◆ **Directions for this task**: Write the listing below out again exactly, dropping the images.

━━━━━━

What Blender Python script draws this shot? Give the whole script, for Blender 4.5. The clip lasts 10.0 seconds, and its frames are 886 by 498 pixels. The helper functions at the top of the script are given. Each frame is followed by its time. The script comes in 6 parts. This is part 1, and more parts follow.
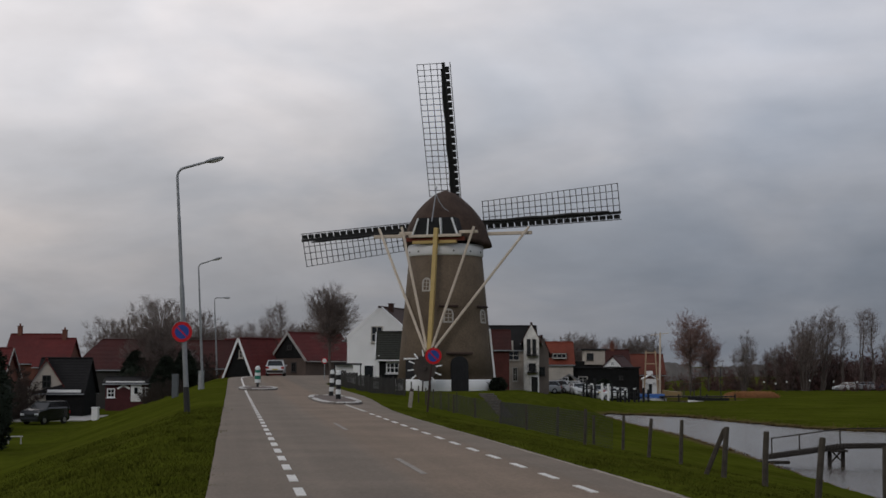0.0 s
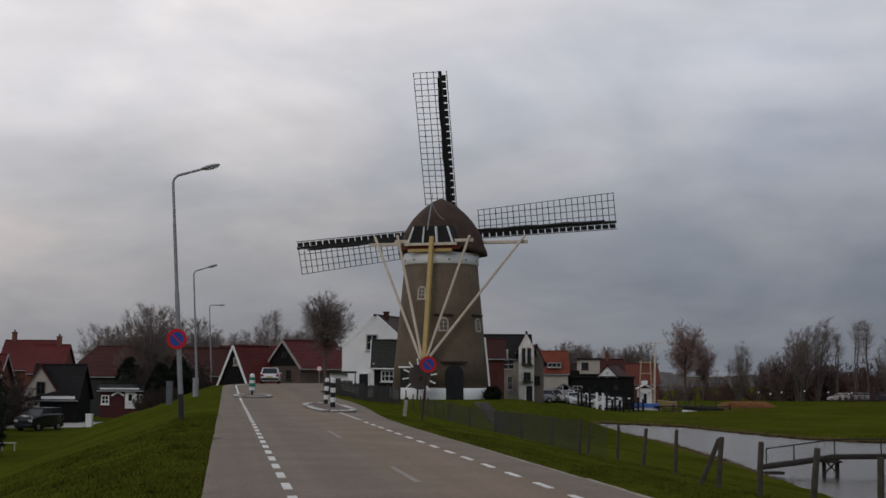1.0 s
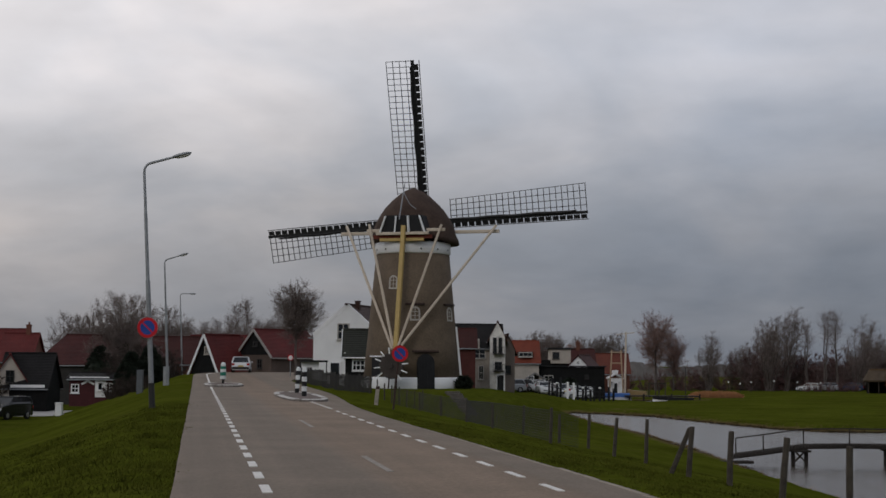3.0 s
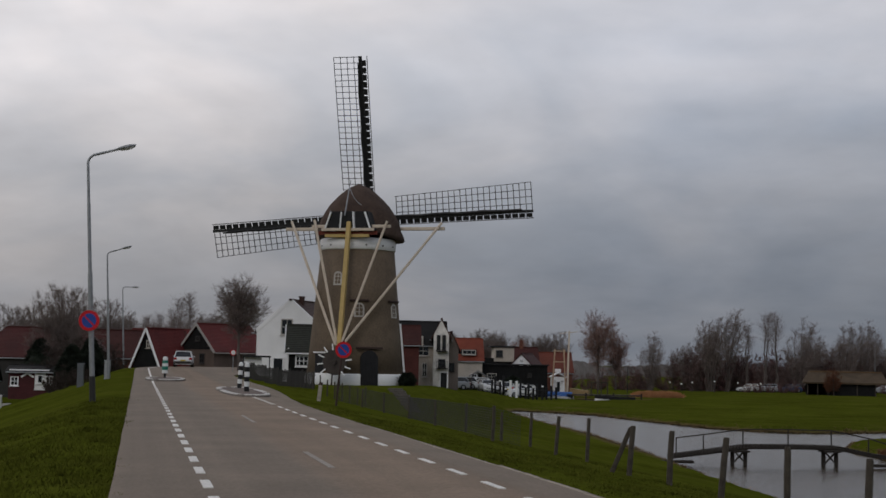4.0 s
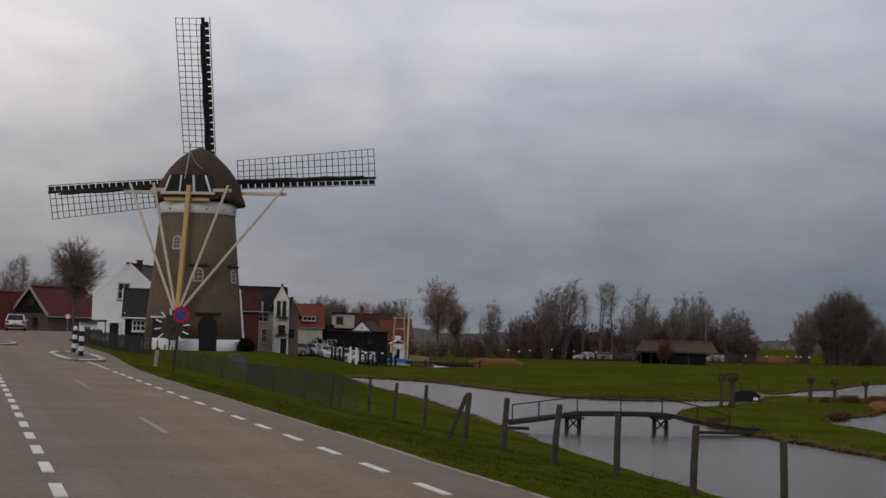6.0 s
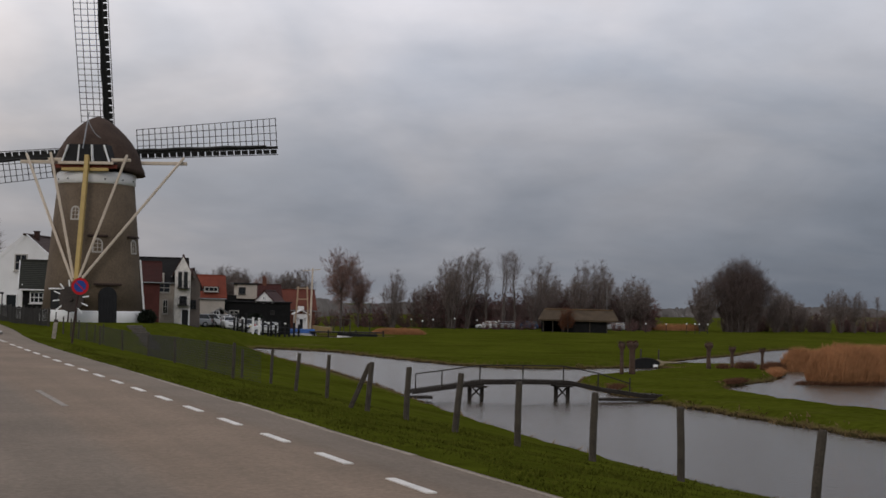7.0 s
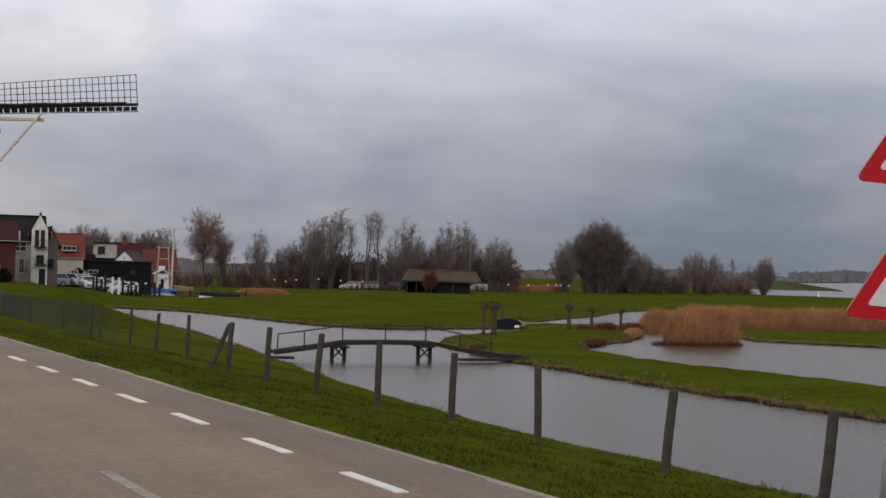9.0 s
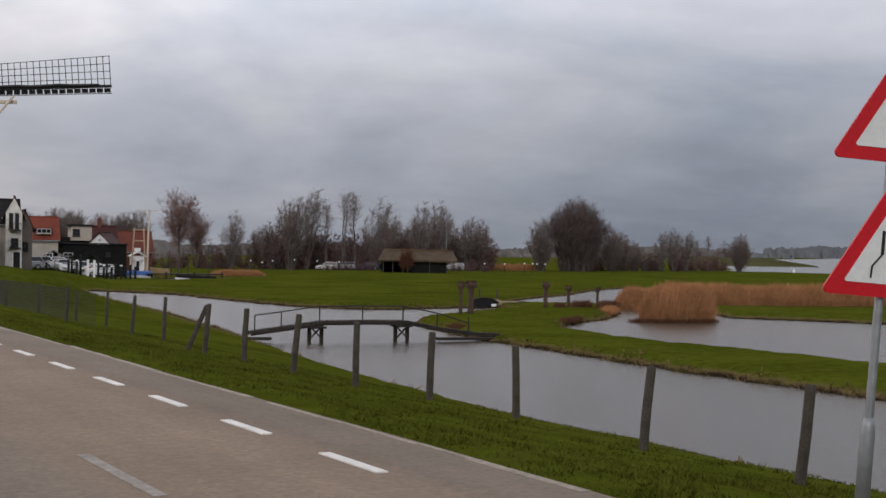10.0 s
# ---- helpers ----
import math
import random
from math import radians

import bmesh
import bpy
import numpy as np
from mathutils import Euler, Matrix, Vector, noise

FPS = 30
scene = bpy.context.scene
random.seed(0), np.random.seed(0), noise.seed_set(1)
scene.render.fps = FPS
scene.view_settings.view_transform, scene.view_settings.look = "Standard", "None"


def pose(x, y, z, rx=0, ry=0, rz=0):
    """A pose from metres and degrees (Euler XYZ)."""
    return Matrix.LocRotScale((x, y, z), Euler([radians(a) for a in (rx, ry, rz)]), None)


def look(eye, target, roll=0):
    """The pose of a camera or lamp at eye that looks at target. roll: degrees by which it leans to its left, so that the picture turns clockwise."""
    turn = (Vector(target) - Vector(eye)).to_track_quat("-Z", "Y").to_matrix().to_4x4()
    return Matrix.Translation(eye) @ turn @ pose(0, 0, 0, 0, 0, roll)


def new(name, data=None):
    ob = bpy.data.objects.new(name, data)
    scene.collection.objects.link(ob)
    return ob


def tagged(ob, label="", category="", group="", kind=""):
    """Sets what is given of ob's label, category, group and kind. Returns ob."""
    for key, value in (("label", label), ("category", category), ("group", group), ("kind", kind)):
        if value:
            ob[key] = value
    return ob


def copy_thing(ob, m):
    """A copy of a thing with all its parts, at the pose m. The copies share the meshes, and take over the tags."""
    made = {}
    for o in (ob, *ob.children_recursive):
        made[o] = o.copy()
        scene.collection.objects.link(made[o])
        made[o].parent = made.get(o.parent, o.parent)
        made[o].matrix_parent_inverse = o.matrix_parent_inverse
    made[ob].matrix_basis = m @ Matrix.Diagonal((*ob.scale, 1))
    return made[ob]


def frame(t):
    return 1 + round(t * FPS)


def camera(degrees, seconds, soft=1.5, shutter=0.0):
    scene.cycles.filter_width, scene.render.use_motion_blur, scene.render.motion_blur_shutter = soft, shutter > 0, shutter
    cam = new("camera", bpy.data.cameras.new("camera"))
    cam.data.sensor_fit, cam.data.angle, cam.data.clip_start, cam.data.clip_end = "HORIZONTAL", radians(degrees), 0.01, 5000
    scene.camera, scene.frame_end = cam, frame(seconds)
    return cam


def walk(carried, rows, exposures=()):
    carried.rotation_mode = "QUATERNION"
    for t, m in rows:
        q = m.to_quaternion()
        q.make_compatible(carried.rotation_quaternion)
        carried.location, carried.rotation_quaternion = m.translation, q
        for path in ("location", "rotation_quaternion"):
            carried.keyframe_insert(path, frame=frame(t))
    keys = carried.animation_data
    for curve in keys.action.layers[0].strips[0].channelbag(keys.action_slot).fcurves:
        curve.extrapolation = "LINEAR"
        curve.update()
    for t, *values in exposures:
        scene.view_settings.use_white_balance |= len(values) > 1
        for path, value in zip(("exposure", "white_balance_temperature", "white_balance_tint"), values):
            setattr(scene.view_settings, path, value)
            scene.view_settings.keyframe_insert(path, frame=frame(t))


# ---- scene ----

━━━━━━

◆ **Expected output**:
What Blender Python script draws this shot? Give the whole script, for Blender 4.5. The clip lasts 10.0 seconds, and its frames are 886 by 498 pixels. The helper functions at the top of the script are given. Each frame is followed by its time. The script comes in 6 parts. This is part 1, and more parts follow.
0.0 s
1.0 s
3.0 s
4.0 s
6.0 s
7.0 s
9.0 s
10.0 s
# ---- helpers ----
import math
import random
from math import radians

import bmesh
import bpy
import numpy as np
from mathutils import Euler, Matrix, Vector, noise

FPS = 30
scene = bpy.context.scene
random.seed(0), np.random.seed(0), noise.seed_set(1)
scene.render.fps = FPS
scene.view_settings.view_transform, scene.view_settings.look = "Standard", "None"


def pose(x, y, z, rx=0, ry=0, rz=0):
    """A pose from metres and degrees (Euler XYZ)."""
    return Matrix.LocRotScale((x, y, z), Euler([radians(a) for a in (rx, ry, rz)]), None)


def look(eye, target, roll=0):
    """The pose of a camera or lamp at eye that looks at target. roll: degrees by which it leans to its left, so that the picture turns clockwise."""
    turn = (Vector(target) - Vector(eye)).to_track_quat("-Z", "Y").to_matrix().to_4x4()
    return Matrix.Translation(eye) @ turn @ pose(0, 0, 0, 0, 0, roll)


def new(name, data=None):
    ob = bpy.data.objects.new(name, data)
    scene.collection.objects.link(ob)
    return ob


def tagged(ob, label="", category="", group="", kind=""):
    """Sets what is given of ob's label, category, group and kind. Returns ob."""
    for key, value in (("label", label), ("category", category), ("group", group), ("kind", kind)):
        if value:
            ob[key] = value
    return ob


def copy_thing(ob, m):
    """A copy of a thing with all its parts, at the pose m. The copies share the meshes, and take over the tags."""
    made = {}
    for o in (ob, *ob.children_recursive):
        made[o] = o.copy()
        scene.collection.objects.link(made[o])
        made[o].parent = made.get(o.parent, o.parent)
        made[o].matrix_parent_inverse = o.matrix_parent_inverse
    made[ob].matrix_basis = m @ Matrix.Diagonal((*ob.scale, 1))
    return made[ob]


def frame(t):
    return 1 + round(t * FPS)


def camera(degrees, seconds, soft=1.5, shutter=0.0):
    scene.cycles.filter_width, scene.render.use_motion_blur, scene.render.motion_blur_shutter = soft, shutter > 0, shutter
    cam = new("camera", bpy.data.cameras.new("camera"))
    cam.data.sensor_fit, cam.data.angle, cam.data.clip_start, cam.data.clip_end = "HORIZONTAL", radians(degrees), 0.01, 5000
    scene.camera, scene.frame_end = cam, frame(seconds)
    return cam


def walk(carried, rows, exposures=()):
    carried.rotation_mode = "QUATERNION"
    for t, m in rows:
        q = m.to_quaternion()
        q.make_compatible(carried.rotation_quaternion)
        carried.location, carried.rotation_quaternion = m.translation, q
        for path in ("location", "rotation_quaternion"):
            carried.keyframe_insert(path, frame=frame(t))
    keys = carried.animation_data
    for curve in keys.action.layers[0].strips[0].channelbag(keys.action_slot).fcurves:
        curve.extrapolation = "LINEAR"
        curve.update()
    for t, *values in exposures:
        scene.view_settings.use_white_balance |= len(values) > 1
        for path, value in zip(("exposure", "white_balance_temperature", "white_balance_tint"), values):
            setattr(scene.view_settings, path, value)
            scene.view_settings.keyframe_insert(path, frame=frame(t))


# ---- scene ----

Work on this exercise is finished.